──────── Provided material ────────

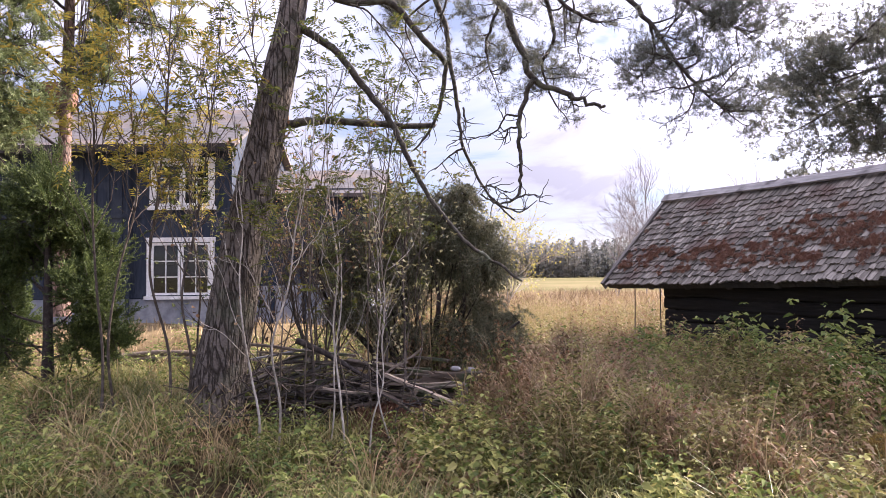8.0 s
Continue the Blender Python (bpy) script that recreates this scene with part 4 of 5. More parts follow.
def build_house():
    rng = np.random.default_rng(5)
    house = thing("house", (*HOUSE_AT, HOUSE_BASE), "abandoned blue wooden house with white windows and a grey roof", "house")
    house.rotation_euler = (0, 0, radians(HOUSE_YAW))
    b = HOUSE_BASE
    x0, x1, deep = -13.5, -5.0, 5.6
    lower = [(-6.90, -5.50, 1.20 - b, 2.44 - b)]
    upper = [(-6.84, -5.50, 3.32 - b, 4.34 - b)]
    top = 4.86 - b
    front = wall_with_holes(x0, x1, 0.62, top, lower + upper, 0, 0.18)
    part("wall", front.mesh("wall"), MAT["blue_wall"], house, "dark blue painted boards")
    for lo, hi in (((x0, 0.18, 0.62), (x0 + 0.18, deep, top)), ((x1 - 0.18, 0.18, 0.62), (x1, deep, top)), ((x0 + 0.18, deep - 0.18, 0.62), (x1 - 0.18, deep, top))):
        s = Soup()
        box(s, lo, hi)
        part("wall", s.mesh("wall"), MAT["blue_wall"], house)
    # gable triangles
    for x in (x0, x1 - 0.18):
        s = Soup()
        ym, zr = deep / 2, 6.25 - b
        v = [(x, 0.05, top), (x, deep - 0.05, top), (x, ym, zr - 0.12), (x + 0.18, 0.05, top), (x + 0.18, deep - 0.05, top), (x + 0.18, ym, zr - 0.12)]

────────

## [Exercise instructions]
Pictures are excluded; output everything else in the data verbatim.

## [Full output]
8.0 s
Continue the Blender Python (bpy) script that recreates this scene with part 4 of 5. More parts follow.
def build_house():
    rng = np.random.default_rng(5)
    house = thing("house", (*HOUSE_AT, HOUSE_BASE), "abandoned blue wooden house with white windows and a grey roof", "house")
    house.rotation_euler = (0, 0, radians(HOUSE_YAW))
    b = HOUSE_BASE
    x0, x1, deep = -13.5, -5.0, 5.6
    lower = [(-6.90, -5.50, 1.20 - b, 2.44 - b)]
    upper = [(-6.84, -5.50, 3.32 - b, 4.34 - b)]
    top = 4.86 - b
    front = wall_with_holes(x0, x1, 0.62, top, lower + upper, 0, 0.18)
    part("wall", front.mesh("wall"), MAT["blue_wall"], house, "dark blue painted boards")
    for lo, hi in (((x0, 0.18, 0.62), (x0 + 0.18, deep, top)), ((x1 - 0.18, 0.18, 0.62), (x1, deep, top)), ((x0 + 0.18, deep - 0.18, 0.62), (x1 - 0.18, deep, top))):
        s = Soup()
        box(s, lo, hi)
        part("wall", s.mesh("wall"), MAT["blue_wall"], house)
    # gable triangles
    for x in (x0, x1 - 0.18):
        s = Soup()
        ym, zr = deep / 2, 6.25 - b
        v = [(x, 0.05, top), (x, deep - 0.05, top), (x, ym, zr - 0.12), (x + 0.18, 0.05, top), (x + 0.18, deep - 0.05, top), (x + 0.18, ym, zr - 0.12)]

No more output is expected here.